Are you interested in employing the BRRRR method in your own real estate ventures?
If you’ve been following trends in the world of real estate investing, you may have come across a relatively new term ‘BRRRR’ coined by VP of Growth at BiggerPockets, Brandon Turner.
The acronym which stands for buy, repair, rent, refinance and repeat is a strategic investing method which if done right can help you build equity and your income portfolio without a major capital outlay.
Here are five things to know about BRRRR.
- B stands for buy
Any real estate investor worth their weight will tell you that the real money in these investments is made at the onset when you buy your property.
The key is to purchase a home that is either being foreclosed or one that is significantly listed below its actual market value. Now, in order to identify the best bargain, you’ll have to spend a considerable amount of time doing your homework on these properties.
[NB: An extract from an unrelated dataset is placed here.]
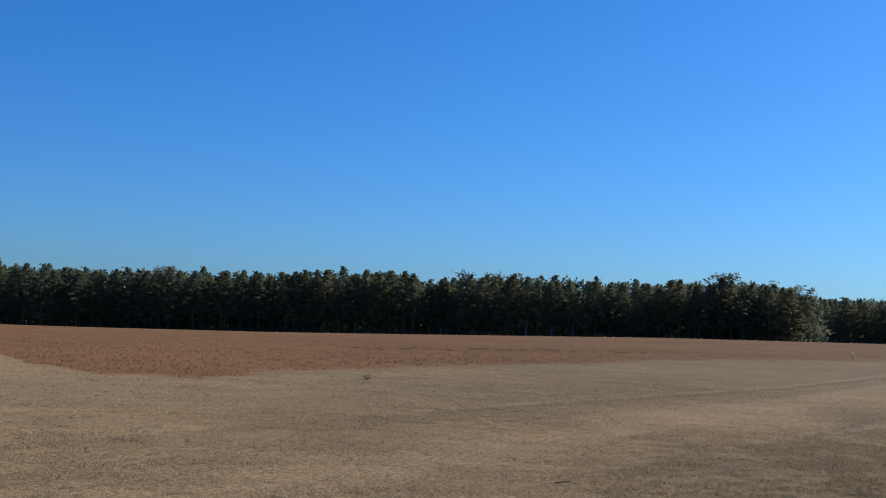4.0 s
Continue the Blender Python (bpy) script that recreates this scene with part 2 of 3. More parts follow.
DARK_MARKS = [
    (0.10, 0.45, [(x + 0.5, y) for x, y in MOWER_LINE[:5]]),
    (0.10, 0.3, [(x + 0.6, y) for x, y in MOWER_LINE[4:]]),
    (0.08, 0.45, STRIP_EDGE[2:6]),
    (0.10, 0.4, STRIP_EDGE[5:8]),
    (0.5, 0.45, [(0.5, 17.8), (1.4, 19.2)]),
    (0.45, 0.45, [(1.5, 16.2), (2.6, 19.0)]),
    (0.5, 0.3, [(3.4, 22.5), (4.0, 24.5)]),
    (0.13, 0.45, [(3.6, 26.0), (5.6, 31.0), (6.6, 34.0)]),
    (0.10, 0.4, [(6.2, 31.5), (7.4, 36.0), (12.0, 49.0)]),
    (0.5, 0.4, [(10.2, 29.6), (11.6, 29.8)]),
]


def pale_share(x, y):
    w = np.zeros(np.shape(x))
    for half, k, pts in PALE_MARKS:
        w = np.maximum(w, k * near_line(x, y, pts, half, 0.22))
    return w


def dark_share(x, y):
    w = np.zeros(np.shape(x))
    for half, k, pts in DARK_MARKS:
        w = np.maximum(w, k * near_line(x, y, pts, half, 0.25 + half * 0.6))
    return w


def dull_share(x, y):
    """The duller, less trodden turf beyond the strip's worn edge."""
    hi = np.interp(y, [p[1] for p in STRIP_EDGE], [p[0] for p in STRIP_EDGE])
    return smooth((x - hi + 0.6 * np.sin(y * 0.5)) / 2.5) * (y > 0)


def worn_lit_share(x, y):
    """The pale landing strip between the mower's line and its worn edge, and side-lit paleness painted on the slope at
    its other end.
    """
    az, r = np.degrees(np.arctan2(-x, y)), np.hypot(x, y)
    lo = np.interp(y, [p[1] for p in MOWER_LINE], [p[0] for p in MOWER_LINE])
    hi = np.interp(y, [p[1] for p in STRIP_EDGE], [p[0] for p in STRIP_EDGE])
    wob = 0.5 * np.sin(y * 0.31 + x) + 0.3 * np.sin(y * 0.83)
    soft = 1.3 + 0.03 * y
    w = np.clip((x - lo - 1.6 + wob) / soft, 0, 1) * np.clip((hi - x + wob) / soft, 0, 1) * (y > 0) * (1 - smooth((y - 95) / 35))
    streak = 0.82 + 0.18 * np.sin((x - 0.29 * y) * 2.3 + 0.6 * np.sin(y * 0.12))
    # The term from bearing 4 paints in how side-lit grass looks brighter.
    return np.maximum(w * streak, (0.55 * smooth((az - 4) / 30) * smooth((r - 4) / 8) + 0.35 * smooth((az - 33) / 9)) * (az < 150))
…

Finding the right property to buy is like looking for a needle in a haystack. But once you’ve found one, you’re well on your way to fulfilling the rest of the steps in this method.
- R is for repair
These homes are usually in a sorry state and will require a bit of touch up to get them into good standing and ready for showing. This means the next step is bringing in a contractor to identify key areas that need to be fixed up.
Keep in mind that renovation costs can become very expensive very fast especially if you’re working with a new contractor you’re not familiar with. You’ll need to keep an eye on things and ensure that the repair and rehab is carried out in a timely fashion. Vacant properties are bad news. The longer it takes to finish the renovation, the higher the chances of break-in.
- R is for rent
With the home renovations all done, it’s time to lease out the property and get your first tenants on board. The sooner you can get tenants, the sooner you’ll have cash flowing in.
It will also be difficult to proceed with the next step of refinancing the property if the home is vacant. It’s rare that banks will agree to take on a property – no matter how great – that’s got no current tenants living in it.
- R is for refinance
Once you’ve owned a home for a certain amount of time, you may be eligible for cash out refinancing. This allows you to obtain cash to buy your next investment property.
It should be noted that each bank has its own set of rules for refinancing and that there is a Seasoning Period that one must fulfill before being permitted to apply for refinancing.
Simplified, refinancing is swapping out your equity for cash.
- R is for repeat
As soon as you’ve been refinanced by the bank for the property you bought, fixed up, and leased, you can move onto your next real estate investment.
In a nutshell, this is all there is to the BRRRR model. What sets apart this model from simply buying foreclosed or undervalued properties, fixing them and flipping them is that you rent them out after renovation to establish some cash flow while additionally building a bit of equity into the property.
Things to keep in mind concerning the BRRRR method
This method looks great on paper and in theory. But the real work is in actually finding low value properties.
It’s worth noting that this deal is dependent on the appraiser and how much the home has been valued at because most banks are in the habit of only giving out 75% of the property’s appraised value.
Don’t forget to go over the numbers again and again to ensure that they make sense and you’ll make a profit that you’re happy with.